Goal
Please print exactly the lines below, from the start of the material up to and including the line with "return yard_z(p.x, p.y)", but none of the pictures.

Recorded data
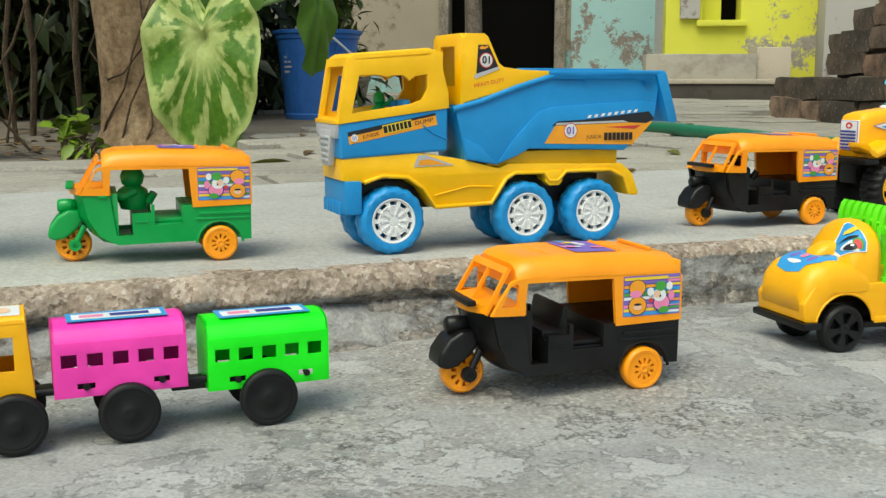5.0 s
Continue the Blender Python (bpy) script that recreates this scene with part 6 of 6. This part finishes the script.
lorry()
dumper()
crane_truck()
train()
rickshaw("toy_rickshaw", 0.1946, 1.0126, UP, 26, GREEN, "green toy three-wheeler with orange hood and side sticker")
rickshaw("toy_rickshaw", 0.4916, 0.8879, 0.0, 27, BLACK, "black toy three-wheeler with orange hood on the lower floor", True)
rickshaw("toy_rickshaw", 0.6616, 1.2695, UP, 28, BLACK, "black toy three-wheeler with orange hood on the raised slab")
cage_car()
loco()
tractor()
pink_tipper()
digger()


# ---- garden and courtyard ----
def ground_z(x, y):
    p = KERB.inverted() @ Vector((x, y, 0))
    return yard_z(p.x, p.y) if p.y > 0.6 else slab_top(p.x, p.y)


def leaf_bm(bm, m, L, w, fold=0.25, droop=0.2, n=4):
    """One pointed leaf along its local y, folded at the midrib and drooping."""
    prev = None
    for i in range(n + 1):
        f = i / n
        hw = w * math.sin(math.pi * min(1.0, f * 0.93 + 0.05)) ** 0.8 * 0.5
        y, z = L * f, -droop * L * f * f
        cur = [bm.verts.new(m @ Vector(p)) for p in ((-hw, y, z + hw * fold), (0, y, z), (hw, y, z + hw * fold))]
        if prev:
            for k in range(2):
                bm.faces.new((prev[k], prev[k + 1], cur[k + 1], cur[k]))
        prev = cur


def leaf_cloud(bm, centre, size, count, L, w, seed, down=0.3, n=2):
    rnd = random.Random(seed)
    for _ in range(count):
        p = Vector([c + s * (rnd.random() + rnd.random() - 1) for c, s in zip(centre, size)])
        k = rnd.uniform(0.6, 1.3)
        leaf_bm(bm, pose(*p, rnd.uniform(-70, 30) - 60 * down, rnd.uniform(-40, 40), rnd.uniform(0, 360)), L * k, w * k, 0.3, 0.3, n)


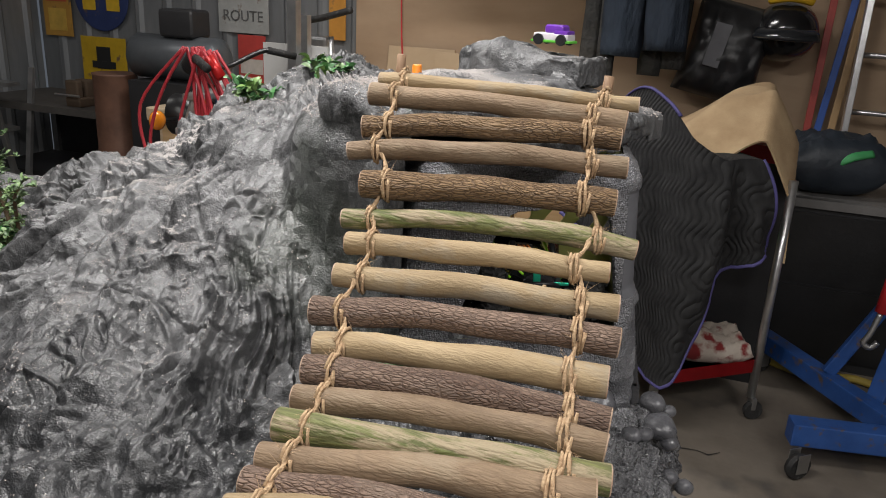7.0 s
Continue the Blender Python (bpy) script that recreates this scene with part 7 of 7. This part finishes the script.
# ---------------- dim corner left of the motorcycle ----------------
side = thing("side_bench", (-3.1, 3.2, 0), "dark side bench with a lower shelf by the steel wall", "workbench")
part("top", boxed(-0.75, 0.45, -0.35, 0.35, 0.70, 0.745), plain("dark_bench_top", (0.07, 0.065, 0.06), 0.6), side)
part("shelf", boxed(-0.72, 0.42, -0.3, 0.32, 0.25, 0.28), DARK, side)
for lx in (-0.70, 0.37):
    for ly in (-0.30, 0.28):
        part("leg", boxed(lx, lx + 0.05, ly, ly + 0.05, 0, 0.70), STEEL, side)
part("back_panel", boxed(-0.72, 0.42, 0.31, 0.33, 0.0, 0.69), DARK, side)
vise = thing("bench_vise", (-2.98, 3.0, 0.745), "worn bench vise on the side bench", "vise")
bm = bmesh.new()
add_box(bm, (0.12, 0.16, 0.06), pose(0, 0, 0.03), 0.01)
add_box(bm, (0.10, 0.07, 0.12), pose(0, 0.03, 0.11), 0.012)
add_box(bm, (0.10, 0.05, 0.12), pose(0, -0.06, 0.11), 0.012)
part("jaw", bm, plain("rusty_iron", (0.14, 0.10, 0.07), 0.6, 0.5), vise)
bm = bmesh.new()
add_tube(bm, [(-0.1, -0.12, 0.08), (0.1, -0.12, 0.08)], 0.008, 8)
part("handle", bm, STEEL, vise)
drum = thing("steel_drum", (-2.55, 2.85, 0), "rust-brown steel drum standing by the bench", "drum")
part("shell", lathe([(0.13, 0), (0.135, 0.02), (0.13, 0.04), (0.13, 0.5), (0.135, 0.52), (0.13, 0.54), (0.13, 0.99), (0.135, 1.0), (0.12, 1.0)], 28), surface("rust_brown_paint", (0.09, 0.045, 0.03), (0.17, 0.085, 0.055), scale=6, rough=(0.5, 0.7), bump=0.2), drum, smooth=True)
steps = thing("step_ladder", (-3.5, 2.75, 0), "grey folding step ladder standing open", "step ladder")
for s in (-1, 1):
    for lean in (-10, 10):
        bm = bmesh.new()
        add_box(bm, (0.04, 0.025, 0.98), pose(s * 0.2, 0.085 * (-1 if lean < 0 else 1), 0.49, -lean, 0, 0), 0.003)
        part("leg", bm, STEEL, steps)
for z in (0.3, 0.58, 0.86):
    part("tread", boxed(-0.19, 0.19, -0.16 + 0.16 * z, -0.06 + 0.16 * z, z, z + 0.025), STEEL, steps)
chair = thing("camp_chair", (-3.3, 2.0, 0), "folding chair with a dark blue seat", "chair")
part("seat", boxed(-0.26, 0.26, -0.24, 0.24, 0.42, 0.46), plain("navy_canvas", (0.02, 0.035, 0.09), 0.8), chair)
part("backrest", boxed(-0.26, 0.26, 0.22, 0.25, 0.50, 0.86), plain("navy_canvas_back", (0.02, 0.035, 0.09), 0.8), chair)
for lx in (-0.27, 0.25):
    for ly in (-0.24, 0.22):
        part("leg", boxed(lx, lx + 0.02, ly, ly + 0.02, 0, 0.42 if ly < 0 else 0.86), STEEL, chair)
comp = thing("air_compressor", (-2.1, 2.9, 0), "grey air compressor on a stand beside the bench", "compressor")
bm = bmesh.new()
add_tube(bm, [(-0.33, 0, 1.12), (-0.28, 0, 1.12), (0.28, 0, 1.12), (0.33, 0, 1.12)], [0.07, 0.13, 0.13, 0.07], 22)
part("tank", bm, plain("grey_hammer_paint", (0.10, 0.11, 0.12), 0.4, 0.3), comp, smooth=True)
part("stand", boxed(-0.25, 0.25, -0.16, 0.16, 0, 0.985), DARK, comp)
bm = bmesh.new()
add_box(bm, (0.24, 0.18, 0.16), pose(0.05, 0, 1.32), 0.03, 3)
part("motor", bm, DARK, comp, smooth=True)
trolley = thing("hand_truck", (-1.25, 3.0, 0), "grey hand truck with a black handle", "hand truck")
for s in (-1, 1):
    bm = bmesh.new()
    add_tube(bm, [(s * 0.10, 0, 0.1), (s * 0.10, 0.02, 1.3)], 0.016, 10)
    part("rail", bm, ALU, trolley, smooth=True)
    bm = bmesh.new()
    add_lathe(bm, [(0.02, -0.02), (0.09, -0.02), (0.1, 0), (0.09, 0.02), (0.02, 0.02)], 22, pose(s * 0.16, 0.02, 0.1, 0, 90, 0))
    part("wheel", bm, RUBBER, trolley, smooth=True)
part("toe_plate", boxed(-0.2, 0.2, -0.2, 0.0, 0.02, 0.035), STEEL, trolley)
bm = bmesh.new()
add_tube(bm, smooth_path([(-0.12, 0, 1.30), (-0.10, -0.02, 1.36), (0.08, -0.04, 1.40), (0.26, -0.05, 1.45)], 5), 0.018, 10)
part("handle", bm, RUBBER, trolley, "black rubber handle", smooth=True)
bm = bmesh.new()
add_box(bm, (0.12, 0.08, 0.16), pose(0.04, 0, 1.22), 0.02)
part("clamp", bm, STEEL, trolley)
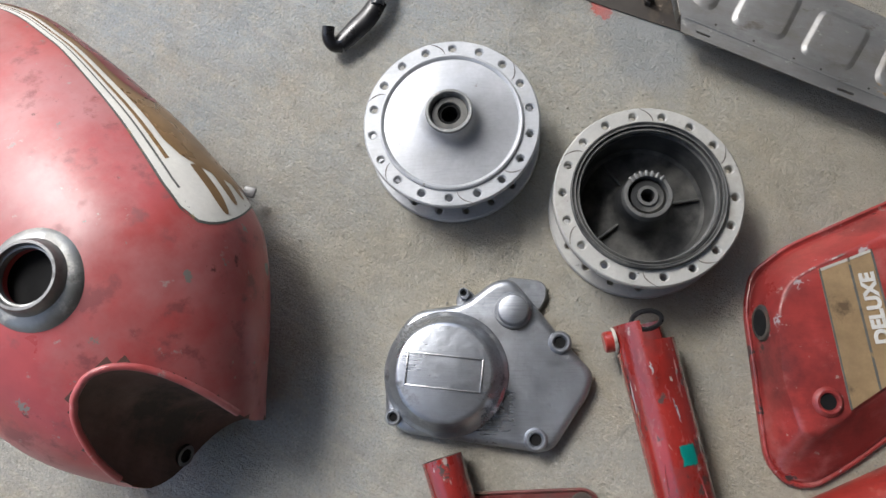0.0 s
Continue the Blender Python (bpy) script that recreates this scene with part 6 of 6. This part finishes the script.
# ---- engine case ----
def engine_case():
    X, Y = 0.63, 0.43
    t = thing("engine_case", X, Y, 0, "bare cast aluminium engine case with an open oily chamber", "engine case")

    def w(*pts):
        return [(p[0] - X, p[1] - Y, *p[2:]) for p in pts]

    base = rounded(w((0.547, 0.383), (0.557, 0.342), (0.568, 0.318), (0.584, 0.319), (0.590, 0.311), (0.602, 0.311), (0.612, 0.320), (0.634, 0.310), (0.660, 0.313), (0.684, 0.304), (0.696, 0.295), (0.714, 0.302), (0.734, 0.324), (0.745, 0.365), (0.740, 0.44), (0.718, 0.52), (0.672, 0.57), (0.60, 0.58), (0.562, 0.562), (0.562, 0.525), (0.569, 0.495), (0.568, 0.472), (0.562, 0.453), (0.556, 0.42)),
                   [0.006, 0.012, 0.012, 0.008, 0.006, 0.006, 0.012, 0.014, 0.016, 0.012, 0.01, 0.014, 0.016, 0.03, 0.03, 0.03, 0.03, 0.03, 0.02, 0.02, 0.02, 0.01, 0.01, 0.02], 4)
    part("flange", stack(base, [(0, 0), (0, 0.014), (0.0008, 0.0175), (0.0024, 0.0192), (0.0045, 0.0188), (0.007, 0.0178)]), alu_scraped, t)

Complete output
5.0 s
Continue the Blender Python (bpy) script that recreates this scene with part 6 of 6. This part finishes the script.
lorry()
dumper()
crane_truck()
train()
rickshaw("toy_rickshaw", 0.1946, 1.0126, UP, 26, GREEN, "green toy three-wheeler with orange hood and side sticker")
rickshaw("toy_rickshaw", 0.4916, 0.8879, 0.0, 27, BLACK, "black toy three-wheeler with orange hood on the lower floor", True)
rickshaw("toy_rickshaw", 0.6616, 1.2695, UP, 28, BLACK, "black toy three-wheeler with orange hood on the raised slab")
cage_car()
loco()
tractor()
pink_tipper()
digger()


# ---- garden and courtyard ----
def ground_z(x, y):
    p = KERB.inverted() @ Vector((x, y, 0))
    return yard_z(p.x, p.y) if p.y > 0.6 else slab_top(p.x, p.y)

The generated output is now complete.